How to Acquire a .COM That's Already Taken
The most common objection we hear is: "The .COM I want is already registered." That's true for most desirable names — the best .COM domains were registered years or even decades ago. But "registered" does not mean "unavailable." The vast majority of .COM domains can be acquired through the right approach.
Step 1: Research the Current Owner
Before making any outreach, understand who owns the domain and why. Is it an active business? A parked page with ads? A domain investor's portfolio asset? Each scenario requires a different strategy. Rushing in with a lowball offer or an aggressive tone can kill a deal before it starts.
Step 2: Determine a Realistic Budget
Understanding what domains actually cost in the aftermarket is essential. One-word .COM domains regularly sell for six to seven figures. Two-word brandable .COMs typically range from $5,000 to $100,000 depending on commercial appeal. Having realistic expectations — and a clear ceiling — prevents wasted effort and frustration.
Step 3: Make Strategic Contact
This is where most do-it-yourself attempts fail. Reaching out to a domain owner as the end buyer — especially if your existing brand makes it obvious how much you need the domain — gives the seller maximum leverage. You've essentially revealed your hand before the negotiation begins.
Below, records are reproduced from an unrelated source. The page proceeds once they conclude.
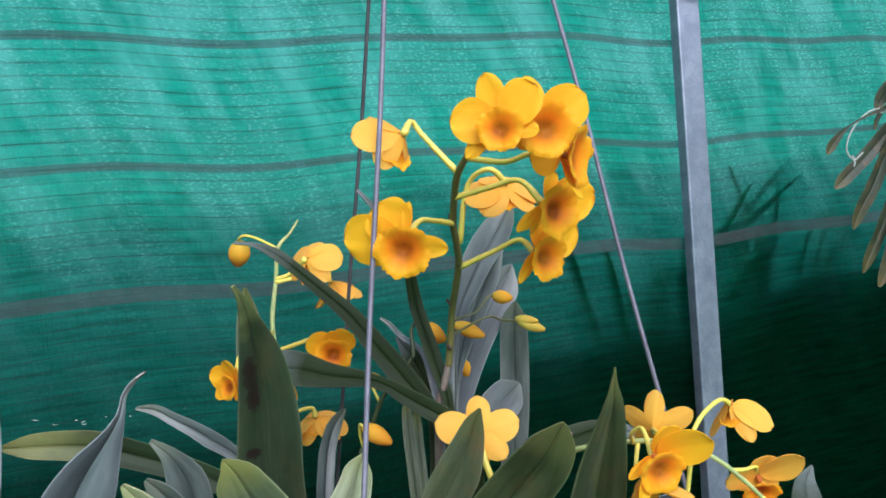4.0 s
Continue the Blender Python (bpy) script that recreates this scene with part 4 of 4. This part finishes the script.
bud(orchid, (-0.0040, 0.522, 1.4610), (0.0128, 0.520, 1.4510), 0.0140, BUD, [(-0.0060, 0.51, 1.4665), (-0.0050, 0.495, 1.4700), (-0.0035, 0.481, 1.4707)])
bud(orchid, (0.0228, 0.531, 1.4352), (0.0256, 0.531, 1.4237), 0.0082, BUD, [(0.0235, 0.515, 1.4375), (0.0180, 0.5, 1.4300), (0.010, 0.465, 1.4180)], stalk_r=0.0007, stalk_skin=STEM)
bud(orchid, (-0.0060, 0.507, 1.4205), (0.0025, 0.504, 1.4095), 0.0085, BUD, [(-0.0075, 0.504, 1.4210), (-0.0060, 0.49, 1.4180), (0.006, 0.468, 1.4150)])
bud(orchid, (-0.0350, 0.476, 1.4400), (-0.0252, 0.472, 1.4298), 0.0078, BUD, [(-0.0360, 0.476, 1.4380), (-0.0340, 0.474, 1.4330), (-0.0300, 0.470, 1.4240)])
# right spray
flower(orchid, (0.1082, 0.3208, 1.4212), (0.30, -0.92, -0.16), 0.040, [(0.1060, 0.338, 1.4300), (0.1020, 0.345, 1.4260), (0.1040, 0.352, 1.4195)], sweep=0.10, spread=0.94, lip=0.275, down=0.13, turns=(148, -66, -36, 120, -20), lengths=(0.98, 1.20, 0.92, 0.85, 0.7), widths=(0.42, 0.98, 0.95, 0.45, 0.6), leans=(8, 16, 20, 10, 0), thin=0.68)
flower(orchid, (0.1050, 0.3370, 1.4040), (0.22, -0.30, -0.90), 0.042, [(0.1030, 0.338, 1.4080), (0.1030, 0.344, 1.4110), (0.1060, 0.352, 1.4190)], back=True, spread=0.46, up=(0.2, 1, 0), lip=0.22, lengths=(0.9, 1.15, 0.9, 1.35, 1.1), widths=(0.9, 1.0, 0.8, 0.8, 0.9), leans=(0, 22, 0, -10, 14), thin=0.68, label="pale golden orchid bloom hanging down")
flower(orchid, (0.1215, 0.3850, 1.4175), (0.45, 0.70, 0.20), 0.040, [(0.1180, 0.372, 1.4200), (0.1200, 0.360, 1.4200), (0.1270, 0.3475, 1.4180)], back=True, spread=0.70, widths=(0.62, 0.62, 0.7, 0.6, 0.6), thin=0.68, label="pale golden orchid bloom seen from behind")
flower(orchid, (0.1600, 0.3780, 1.4270), (0.45, 0.40, -0.78), 0.040, [(0.1544, 0.372, 1.4325), (0.1491, 0.366, 1.4334), (0.1398, 0.358, 1.4295), (0.1325, 0.350, 1.4235), (0.1290, 0.346, 1.4175)], back=True, spread=0.46, lip=0.16, turns=(74, -74, 0, 128, -128), lengths=(1.05, 1.0, 1.15, 1.15, 1.25), widths=(0.85, 0.72, 0.6, 0.7, 0.7), leans=(8, 0, 34, 10, 0), thin=0.8, label="pale golden orchid bloom hanging down")
flower(orchid, (0.1650, 0.3570, 1.3960), (0.05, -0.75, -0.42), 0.038, [(0.1620, 0.352, 1.4035), (0.1550, 0.346, 1.4045), (0.1475, 0.3415, 1.4060)], back=True, spread=0.92, lip=0.25, down=0.16, turns=(80, -56, -6, 128, -128), lengths=(0.85, 1.1, 0.85, 0.6, 0.6), widths=(0.85, 1.0, 0.9, 0.8, 0.8), thin=0.68, label="pale golden orchid bloom seen from behind")
flower(orchid, (0.1270, 0.3520, 1.3840), (0.06, -0.10, -0.98), 0.043, [(0.1275, 0.3520, 1.3890), (0.1298, 0.350, 1.4056), (0.1297, 0.3465, 1.4170)], back=True, spread=0.54, up=(0.2, 1, 0), lip=0.24, lengths=(0.98, 0.98, 0.95, 1.0, 0.95), widths=(1.25, 1.25, 1.0, 1.05, 1.05), leans=(-8, 12, 0, 0, 0), thin=0.8, label="pale golden orchid bloom hanging down")
flower(orchid, (0.1700, 0.3450, 1.3830), (0.22, 0.05, -0.90), 0.041, [(0.1665, 0.341, 1.3880), (0.1630, 0.339, 1.3900), (0.1600, 0.339, 1.3930)], back=True, spread=0.36, up=(0.4, 1, 0), lip=0.18, lengths=(1.1, 1.1, 1, 1.15, 1), thin=0.68, label="pale golden orchid bloom hanging down")
flower(orchid, (0.1835, 0.3520, 1.3730), (0.50, 0.05, -0.75), 0.038, [(0.1760, 0.346, 1.3800), (0.1700, 0.341, 1.3850), (0.1652, 0.339, 1.3878)], back=True, spread=0.36, up=(0.4, 1, 0), lip=0.18, lengths=(1.1, 1.1, 1, 1.15, 1), thin=0.68, label="pale golden orchid bloom hanging down")

# pink mark on the tall leaf
bm = bmesh.new()
g, uv = petal_grid(0.0385, 0.0040, 0.0, 0.0, blunt=0.08)
sheet(bm, placed(g, aim((-0.2628, 0.4118, 1.3330), (0.0, -1, 0.0), (0, 0, 1), -6)), uv, 0.0004)
link("paint_mark", bm, PINK, orchid, "streak of pink paint")

# neighbouring plant beside the pot
bench = thing("plant_bench", label="low steel bench under the pots", category="bench")
bm = bmesh.new()
box(bm, (0.25, 0.5, 0.98), (1.6, 0.6, 0.03), None, 0.004)
link("top", bm, GALV, bench, smooth=False)
for x in (-0.5, 1.0):
    for y in (0.25, 0.75):
        bm = bmesh.new()
        box(bm, (x, y, 0.4825), (0.04, 0.04, 0.965), None, 0.003)
        link("leg", bm, GALV, bench, smooth=False)
neighbour = thing("potted_orchid", label="young grey-leaved orchid in a brown pot", category="orchid")
bm = bmesh.new()
rings = []
for r, z in ((0.045, 0.996), (0.06, 1.16), (0.065, 1.162), (0.065, 1.175), (0.058, 1.175), (0.056, 1.15), (0.001, 1.15)):
    rings.append([bm.verts.new((0.245 + r * math.cos(2 * math.pi * k / 32), 0.48 + r * math.sin(2 * math.pi * k / 32), z)) for k in range(32)])
for r0, r1 in zip(rings, rings[1:]):
    for k in range(32):
        bm.faces.new((r0[k], r0[(k + 1) % 32], r1[(k + 1) % 32], r1[k]))
bm.faces.new(rings[0][::-1])
link("pot", bm, CLAY, neighbour)
leaf(neighbour, [(0.2663, 0.558, 1.3357, 0.0015), (0.2598, 0.5537, 1.3257, 0.016), (0.2563, 0.5448, 1.3097, 0.024), (0.2517, 0.529, 1.2806, 0.03), (0.2479, 0.5059, 1.2234, 0.031), (0.243, 0.478, 1.148, 0.02)], LEAF_DARK, 5)
leaf(neighbour, [(0.2160, 0.5226, 1.3173, 0.001), (0.2327, 0.5267, 1.3122, 0.005), (0.2482, 0.5298, 1.3044, 0.006), (0.2539, 0.5219, 1.2694, 0.005), (0.2430, 0.4780, 1.1480, 0.004)], LEAF_TIP, 0)
leaf(neighbour, [(0.2349, 0.58, 1.2974, 0.0016), (0.2535, 0.58, 1.2925, 0.0047), (0.2734, 0.578, 1.2806, 0.0055), (0.2887, 0.57, 1.2659, 0.0059), (0.3036, 0.56, 1.2450, 0.0058), (0.29, 0.52, 1.19, 0.005), (0.25, 0.48, 1.148, 0.004)], LEAF_TIP, 60, label="thin arching green leaf")
leaf(neighbour, [(0.1902, 0.58, 1.2566, 0.0016), (0.2074, 0.58, 1.2598, 0.0037), (0.2279, 0.58, 1.2607, 0.0040), (0.2479, 0.57, 1.2540, 0.0045), (0.255, 0.53, 1.22, 0.004), (0.246, 0.48, 1.148, 0.004)], LEAF_SILVER, 60, label="thin arching grey leaf")

# orchid hanging near the cloth
hanging = thing("mounted_orchid", label="drooping brown-leaved orchid with white roots hung on the rail", category="orchid")
hc = Vector((1.02, 1.84, 1.73))
rail_at = Vector((1.02, 2.154, 2.083))
stem(hanging, [tuple(rail_at), tuple((rail_at + hc) / 2 + Vector((0.01, -0.05, 0.02))), tuple(hc)], 0.0006, WIRE_DARK, "wire", "thin hanging wire", 14)
bm = bmesh.new()
box(bm, hc, (0.06, 0.03, 0.10), Matrix.Rotation(0.2, 4, "Y"), 0.008)
link("bark_slab", bm, BARK, hanging, "bark slab")
for pts, skin in (([(0.826, 1.86, 1.586, 0.010), (0.836, 1.86, 1.602, 0.021), (0.852, 1.86, 1.622, 0.016), (0.872, 1.86, 1.640, 0.006), (0.93, 1.85, 1.668, 0.006), (1.01, 1.83, 1.69, 0.008)], LEAF_OLD),
                  ([(0.839, 1.86, 1.512, 0.014), (0.858, 1.86, 1.530, 0.028), (0.893, 1.86, 1.562, 0.030), (0.954, 1.86, 1.622, 0.034), (1.01, 1.83, 1.70, 0.016)], LEAF_OLD),
                  ([(0.873, 1.86, 1.422, 0.012), (0.886, 1.86, 1.452, 0.028), (0.920, 1.86, 1.511, 0.033), (0.955, 1.86, 1.585, 0.030), (1.01, 1.83, 1.70, 0.015)], LEAF_OLD),
                  ([(0.884, 1.85, 1.327, 0.010), (0.898, 1.85, 1.358, 0.026), (0.920, 1.85, 1.402, 0.030), (0.955, 1.85, 1.480, 0.030), (1.02, 1.83, 1.70, 0.015)], LEAF_OLD),
                  ([(0.912, 1.84, 1.296, 0.016), (0.925, 1.84, 1.325, 0.026), (0.945, 1.84, 1.38, 0.030), (0.985, 1.84, 1.50, 0.030), (1.02, 1.83, 1.70, 0.015)], LEAF_OLD),
                  ([(0.936, 1.86, 1.668, 0.008), (0.944, 1.86, 1.690, 0.024), (0.965, 1.85, 1.722, 0.030), (1.02, 1.84, 1.75, 0.018)], LEAF_OLD),
                  ([(0.930, 1.86, 1.630, 0.004), (0.934, 1.86, 1.648, 0.012), (0.950, 1.86, 1.672, 0.010), (1.01, 1.84, 1.71, 0.008)], LEAF_OLD)):
    leaf(hanging, pts, skin, random.Random(int(pts[0][2] * 1000)).uniform(-25, 25), fold=0.2)
for pts in ([(1.01, 1.84, 1.685), (0.957, 1.86, 1.677), (0.919, 1.86, 1.670), (0.886, 1.86, 1.640), (0.868, 1.86, 1.598), (0.882, 1.86, 1.571), (0.903, 1.86, 1.585)], [(1.01, 1.84, 1.675), (0.96, 1.86, 1.668), (0.925, 1.86, 1.664)],
            [(0.880, 1.86, 1.580), (0.884, 1.86, 1.566), (0.882, 1.86, 1.556)]):
    stem(hanging, pts, [0.0026, 0.0024] + [0.0018] * (len(pts) - 2), ROOT, "root", "white aerial root", 20)

# dry stalk, canes and small white buds low in the plant
stem(orchid, [(0.083, 0.43, 1.406), (0.078, 0.426, 1.402), (0.070, 0.42, 1.396), (0.060, 0.42, 1.36), (0.05, 0.42, 1.265)], [0.0007, 0.0008, 0.0009, 0.0011, 0.0014], CANE, "dry_stalk", "dry pinkish old flower stalk", 20)
stem(orchid, [(0.136, 0.43, 1.386), (0.130, 0.425, 1.376), (0.122, 0.42, 1.362), (0.10, 0.41, 1.30), (0.09, 0.41, 1.265)], [0.0006, 0.0007, 0.0008, 0.001, 0.0012], STEM_PALE, "bud_stalk", "thin green bud stalk", 20)
bud(orchid, (0.126, 0.42, 1.368), (0.125, 0.42, 1.3755), 0.0042, PALE_BUD, label="tiny white bud")

# pale flecks modelled in place of whitish reflections low on the cloth
fleck_rnd = random.Random(41)
bm = bmesh.new()
for k in range(46):
    row = fleck_rnd.choice((1.215, 1.205, 1.19, 1.175))
    u = fleck_rnd.choice((fleck_rnd.gauss(-0.97, 0.035), fleck_rnd.gauss(-0.70, 0.06), fleck_rnd.uniform(-1.0, -0.5)))
    c = on_net(u, row + fleck_rnd.gauss(0, 0.006), 0.004)
    ln, wd, a = fleck_rnd.uniform(0.002, 0.007), fleck_rnd.uniform(0.0004, 0.0009), fleck_rnd.gauss(0.1, 0.35)
    d = ALONG * math.cos(a) * ln + Vector((0, 0, math.sin(a) * ln))
    e = ALONG * -math.sin(a) * wd + Vector((0, 0, math.cos(a) * wd))
    bm.faces.new([bm.verts.new(c - d - e * 0.7), bm.verts.new(c + INWARD * 0.002 - e), bm.verts.new(c + d), bm.verts.new(c + INWARD * 0.002 + e)])
link("reflection_fleck", bm, WHITE, net, "pale flecks put in for reflections on the cloth", smooth=False)["kind"] = "stuff"

# small dry bracts at the joints of the flower stem
for x, y, z, dx in ((0.0265, 0.4263, 1.507, -0.002), (0.0200, 0.447, 1.4835, -0.003), (0.0176, 0.456, 1.456, -0.003), (0.0294, 0.379, 1.5585, 0.002), (0.0248, 0.4028, 1.533, -0.002)):
    bud(orchid, (x, y - 0.002, z - 0.001), (x + dx, y - 0.003, z + 0.0035), 0.0020, BARK, name="bract", label="tiny dry brown bract")
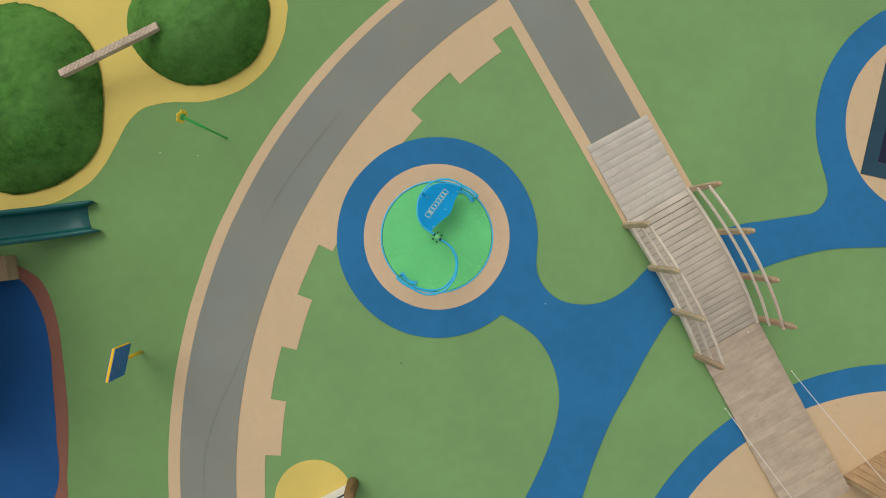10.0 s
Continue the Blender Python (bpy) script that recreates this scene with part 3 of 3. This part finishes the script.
def build_bridge():
    bridge = thing("arched_footbridge", "weathered wooden arched footbridge with posts and two curved rails each side", "bridge", BRIDGE)
    n = 23
    pitch = SPAN / n
    rng = random.Random(5)
    for k in range(n):
        s = pitch * (k + 0.5)
        slope = math.degrees(math.atan2(arch(s + 0.01) - arch(s - 0.01), 0.02))
        mesh = worn_board("board", 1.166, pitch - 0.0070, 0.028, 0.0045, NEWER if k == 0 else DECK, 40 + k, 0.001)
        piece("board", mesh, bridge, pose(-0.014 - 0.006 * s + rng.uniform(-0.003, 0.003), -s, arch(s) + rng.uniform(-0.001, 0.001), -slope, rng.uniform(-0.12, 0.12), rng.uniform(-0.15, 0.15)))
    sides = {-1: ((-0.690, 0.040, 0.03, 1.28), (-0.690, 0.905, 0.15, 1.45), (-0.690, 1.790, 0.15, 1.42), (-0.690, 2.755, 0.03, 1.11)),
             1: ((0.668, 0.050, 0.03, 1.20), (0.664, 0.930, 0.15, 1.46), (0.660, 1.828, 0.15, 1.42), (0.648, 2.725, 0.03, 1.20))}
    dark = shared(dome(0.009, 0.006, 8), "bolt_head", BLACK, True)
    for side, posts in sides.items():
        def edge(s, inset):
            """Distance of a side's beam or rail from the middle; the bridge narrows a little."""
            return -0.628 + inset if side < 0 else 0.598 - inset - 0.008 * s

        line = [(edge(s, 0.0), -s, arch(s) - 0.025) for s in (SPAN * k / 28 for k in range(29))]
        part("stringer", beam_sweep(line, 0.060, 0.15), BEAM, bridge, "pale curved side beam")
        for u, s, low, top in posts:
            build_post(bridge, side, u, s, low, top, dark)
        for up, thick in ((0.455, 0.052), (0.885, 0.058)):
            # the far end of one top rail is a newer, browner length
            cuts = (0.03, 1.86, 2.76) if side > 0 and up > 0.5 else (0.03, 2.76)
            for s0, s1 in zip(cuts, cuts[1:]):
                line = []
                for k in range(29):
                    s = s0 + (s1 - s0) * k / 28
                    z = rail_height(s, up, side)
                    line.append((edge(s, 0.012 if side < 0 else 0.0) + LEAN[0] * z, -s + LEAN[1] * z, z))
                late = s0 > 1
                rail = part("rail", beam_sweep(line, 0.044, thick), SCORED if late else RAIL, bridge, "browner curved wooden rail" if late else "curved pale wooden rail")
                for u, s, low, top in posts:
                    if s0 - 0.05 < s < s1 + 0.05:
                        z = rail_height(s, up, side)
                        piece("bolt_head", dark, rail, pose(edge(s, 0.035 if side < 0 else 0.023) + LEAN[0] * z, -s + LEAN[1] * z, z, 0, -side * 90, 0))
    return bridge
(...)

This is precisely why buying a domain that's already taken works best through a professional intermediary. A domain broker can approach the owner on your behalf without revealing your identity, establish rapport, gauge willingness to sell, and negotiate from a position of informed neutrality.
Step 4: Navigate the Transaction Safely
Domain transactions involve unique risks: the asset is intangible, jurisdictions may differ, and transfer mechanics require technical precision. Using escrow services, proper transfer authorization, and documented agreements protects both parties and ensures a clean handoff.
Step 5: Plan Your Migration
Once you've acquired the .COM, the work isn't over. You'll need to properly redirect your old domain, update all marketing materials, reconfigure email systems, and notify customers. A well-planned migration preserves your SEO equity and prevents any disruption to your business.
Final Verdict: The .COM Is a Business Investment
We've spent decades in the domain industry, and if there's one piece of advice we give to every business owner, it's this: secure your exact-match .COM as early as you possibly can.
The .COM is not a luxury. It's not a vanity purchase. It is foundational digital infrastructure — as important to your brand as your trademark, your logo, or your office lease. It builds trust with customers, strengthens your SEO profile, captures high-intent traffic, and protects your brand from competitors and bad actors.
Every day you operate without your .COM is a day you're leaking value. Traffic goes to the wrong site. Customers question your legitimacy. Marketing dollars evaporate. And the price of the domain you need continues to climb as your brand grows more visible.
The companies that dominate their markets understand this. They don't treat the .COM as a "nice to have." They treat it as a "must have" — and they secure it early, even when the price feels steep. In hindsight, it never was.